**Aim:** Across the data below, how many lines hold "radians"? Answer with that number and nothing else.
[BEGIN Information provided]
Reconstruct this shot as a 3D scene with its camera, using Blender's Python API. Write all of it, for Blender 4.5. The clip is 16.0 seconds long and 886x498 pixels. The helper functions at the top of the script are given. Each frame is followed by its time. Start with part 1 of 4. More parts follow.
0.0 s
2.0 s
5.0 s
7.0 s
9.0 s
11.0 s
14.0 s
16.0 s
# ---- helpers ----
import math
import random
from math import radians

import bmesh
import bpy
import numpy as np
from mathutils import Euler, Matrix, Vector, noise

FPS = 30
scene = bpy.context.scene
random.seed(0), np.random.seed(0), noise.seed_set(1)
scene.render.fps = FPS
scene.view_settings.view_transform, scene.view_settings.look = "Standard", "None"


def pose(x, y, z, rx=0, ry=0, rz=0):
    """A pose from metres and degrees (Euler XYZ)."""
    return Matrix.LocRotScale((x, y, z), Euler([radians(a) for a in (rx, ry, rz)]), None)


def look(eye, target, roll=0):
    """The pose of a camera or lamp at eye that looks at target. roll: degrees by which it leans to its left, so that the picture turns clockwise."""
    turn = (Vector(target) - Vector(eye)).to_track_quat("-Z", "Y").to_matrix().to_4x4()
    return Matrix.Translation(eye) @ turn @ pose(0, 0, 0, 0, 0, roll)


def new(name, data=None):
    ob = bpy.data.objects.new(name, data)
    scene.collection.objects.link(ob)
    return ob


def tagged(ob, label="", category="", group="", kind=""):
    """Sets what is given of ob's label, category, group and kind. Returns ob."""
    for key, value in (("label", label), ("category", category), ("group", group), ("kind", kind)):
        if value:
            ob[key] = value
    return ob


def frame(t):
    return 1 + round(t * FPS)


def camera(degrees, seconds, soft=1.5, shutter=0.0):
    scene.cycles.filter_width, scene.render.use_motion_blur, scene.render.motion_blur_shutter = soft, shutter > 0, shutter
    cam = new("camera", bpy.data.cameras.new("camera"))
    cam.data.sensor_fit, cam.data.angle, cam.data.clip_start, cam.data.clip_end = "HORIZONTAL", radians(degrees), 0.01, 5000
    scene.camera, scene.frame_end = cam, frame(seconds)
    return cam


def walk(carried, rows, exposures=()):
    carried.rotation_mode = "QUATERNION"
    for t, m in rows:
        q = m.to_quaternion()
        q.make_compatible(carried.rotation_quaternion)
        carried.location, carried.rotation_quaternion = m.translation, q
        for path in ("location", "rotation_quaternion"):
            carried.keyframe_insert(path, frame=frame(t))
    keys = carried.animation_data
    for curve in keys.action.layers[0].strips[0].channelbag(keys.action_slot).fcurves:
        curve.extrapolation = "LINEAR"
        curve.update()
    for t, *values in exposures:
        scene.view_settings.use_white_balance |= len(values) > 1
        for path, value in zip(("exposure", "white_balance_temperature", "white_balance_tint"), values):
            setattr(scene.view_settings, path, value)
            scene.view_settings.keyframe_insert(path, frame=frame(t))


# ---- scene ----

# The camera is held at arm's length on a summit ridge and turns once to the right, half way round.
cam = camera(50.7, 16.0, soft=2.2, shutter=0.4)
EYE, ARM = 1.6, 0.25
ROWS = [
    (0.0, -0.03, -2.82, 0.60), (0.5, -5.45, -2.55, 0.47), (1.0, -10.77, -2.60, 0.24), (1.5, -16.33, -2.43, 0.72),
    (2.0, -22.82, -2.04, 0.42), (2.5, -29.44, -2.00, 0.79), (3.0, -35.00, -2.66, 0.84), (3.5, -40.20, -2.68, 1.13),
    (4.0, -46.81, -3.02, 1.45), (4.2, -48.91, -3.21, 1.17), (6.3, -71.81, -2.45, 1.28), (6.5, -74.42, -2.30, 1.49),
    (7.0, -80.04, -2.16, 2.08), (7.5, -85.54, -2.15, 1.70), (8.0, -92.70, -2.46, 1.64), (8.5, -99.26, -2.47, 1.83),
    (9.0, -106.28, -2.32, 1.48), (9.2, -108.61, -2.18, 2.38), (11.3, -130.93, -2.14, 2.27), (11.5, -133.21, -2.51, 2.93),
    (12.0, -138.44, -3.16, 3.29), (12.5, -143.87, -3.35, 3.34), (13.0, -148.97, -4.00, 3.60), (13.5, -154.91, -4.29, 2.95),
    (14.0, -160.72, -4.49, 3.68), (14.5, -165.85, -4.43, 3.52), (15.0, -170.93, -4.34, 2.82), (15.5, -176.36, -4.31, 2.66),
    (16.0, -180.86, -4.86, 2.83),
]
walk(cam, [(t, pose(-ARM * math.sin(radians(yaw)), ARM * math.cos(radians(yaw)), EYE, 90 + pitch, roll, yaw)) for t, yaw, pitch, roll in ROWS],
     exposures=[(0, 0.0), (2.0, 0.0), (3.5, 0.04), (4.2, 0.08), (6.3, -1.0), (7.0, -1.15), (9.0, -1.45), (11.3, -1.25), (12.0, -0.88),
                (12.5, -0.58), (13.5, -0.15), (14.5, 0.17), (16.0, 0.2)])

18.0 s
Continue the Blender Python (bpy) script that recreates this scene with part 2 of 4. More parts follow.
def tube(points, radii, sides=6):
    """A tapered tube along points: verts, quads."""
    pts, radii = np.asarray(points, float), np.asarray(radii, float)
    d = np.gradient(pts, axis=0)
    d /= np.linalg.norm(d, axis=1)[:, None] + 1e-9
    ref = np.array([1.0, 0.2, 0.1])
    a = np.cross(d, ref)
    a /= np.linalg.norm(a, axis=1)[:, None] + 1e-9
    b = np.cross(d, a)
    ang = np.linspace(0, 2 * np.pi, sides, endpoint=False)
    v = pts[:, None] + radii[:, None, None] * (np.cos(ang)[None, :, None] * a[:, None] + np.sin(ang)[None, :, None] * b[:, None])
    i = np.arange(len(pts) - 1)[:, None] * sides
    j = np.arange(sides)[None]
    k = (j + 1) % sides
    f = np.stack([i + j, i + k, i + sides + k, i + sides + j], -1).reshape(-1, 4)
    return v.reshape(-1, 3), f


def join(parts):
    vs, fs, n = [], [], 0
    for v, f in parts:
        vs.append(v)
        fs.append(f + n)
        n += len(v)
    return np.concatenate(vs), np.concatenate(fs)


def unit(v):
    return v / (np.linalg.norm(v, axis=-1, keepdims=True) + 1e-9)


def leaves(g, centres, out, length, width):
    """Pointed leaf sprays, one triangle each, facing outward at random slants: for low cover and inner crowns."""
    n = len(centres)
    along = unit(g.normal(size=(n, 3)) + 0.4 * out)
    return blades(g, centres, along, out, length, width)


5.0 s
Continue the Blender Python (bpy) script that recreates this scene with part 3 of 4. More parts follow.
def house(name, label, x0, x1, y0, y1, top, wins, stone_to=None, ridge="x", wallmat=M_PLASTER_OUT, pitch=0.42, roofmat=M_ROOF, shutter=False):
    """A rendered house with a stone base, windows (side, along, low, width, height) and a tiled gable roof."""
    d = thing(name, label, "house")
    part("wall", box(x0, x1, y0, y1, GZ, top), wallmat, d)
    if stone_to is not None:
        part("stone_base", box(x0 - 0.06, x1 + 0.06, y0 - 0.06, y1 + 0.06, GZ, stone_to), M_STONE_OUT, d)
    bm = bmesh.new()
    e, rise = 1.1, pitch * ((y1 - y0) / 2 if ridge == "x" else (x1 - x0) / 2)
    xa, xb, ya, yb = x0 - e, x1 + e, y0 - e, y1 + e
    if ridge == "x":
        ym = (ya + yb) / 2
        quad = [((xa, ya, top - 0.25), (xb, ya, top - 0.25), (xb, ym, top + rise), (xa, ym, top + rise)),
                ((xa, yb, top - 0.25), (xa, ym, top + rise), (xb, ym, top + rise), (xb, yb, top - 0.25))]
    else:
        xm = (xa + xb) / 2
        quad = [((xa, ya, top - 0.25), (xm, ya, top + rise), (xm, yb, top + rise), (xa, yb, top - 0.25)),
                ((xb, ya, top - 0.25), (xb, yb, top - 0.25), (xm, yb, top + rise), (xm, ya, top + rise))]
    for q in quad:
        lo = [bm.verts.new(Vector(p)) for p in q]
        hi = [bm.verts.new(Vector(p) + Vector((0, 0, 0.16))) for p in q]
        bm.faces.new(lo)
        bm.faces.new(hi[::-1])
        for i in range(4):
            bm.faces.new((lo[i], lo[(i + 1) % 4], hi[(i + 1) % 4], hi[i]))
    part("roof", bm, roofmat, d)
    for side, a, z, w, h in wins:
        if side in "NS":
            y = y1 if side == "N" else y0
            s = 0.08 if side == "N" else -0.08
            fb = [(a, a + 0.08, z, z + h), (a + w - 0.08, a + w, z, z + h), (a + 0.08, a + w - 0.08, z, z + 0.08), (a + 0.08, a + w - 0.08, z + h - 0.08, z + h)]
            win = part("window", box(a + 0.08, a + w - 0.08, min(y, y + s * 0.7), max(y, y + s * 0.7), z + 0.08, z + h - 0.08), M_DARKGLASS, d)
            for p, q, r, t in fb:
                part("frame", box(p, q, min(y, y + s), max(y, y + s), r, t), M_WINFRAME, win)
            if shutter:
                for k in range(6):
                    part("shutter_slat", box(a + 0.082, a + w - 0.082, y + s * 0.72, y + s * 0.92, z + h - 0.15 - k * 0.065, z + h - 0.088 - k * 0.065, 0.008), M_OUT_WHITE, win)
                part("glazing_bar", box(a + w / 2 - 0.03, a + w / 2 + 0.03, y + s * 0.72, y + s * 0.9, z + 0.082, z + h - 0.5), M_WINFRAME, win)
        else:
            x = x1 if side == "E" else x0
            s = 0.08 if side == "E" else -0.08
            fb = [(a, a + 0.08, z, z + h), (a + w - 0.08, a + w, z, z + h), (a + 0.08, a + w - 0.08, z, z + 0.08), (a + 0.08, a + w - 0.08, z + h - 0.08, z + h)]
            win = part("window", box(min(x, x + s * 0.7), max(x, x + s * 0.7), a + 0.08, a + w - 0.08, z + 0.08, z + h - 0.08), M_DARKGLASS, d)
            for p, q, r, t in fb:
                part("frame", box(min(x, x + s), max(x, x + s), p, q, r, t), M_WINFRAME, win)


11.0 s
[END Information provided]
**Written solution:** 4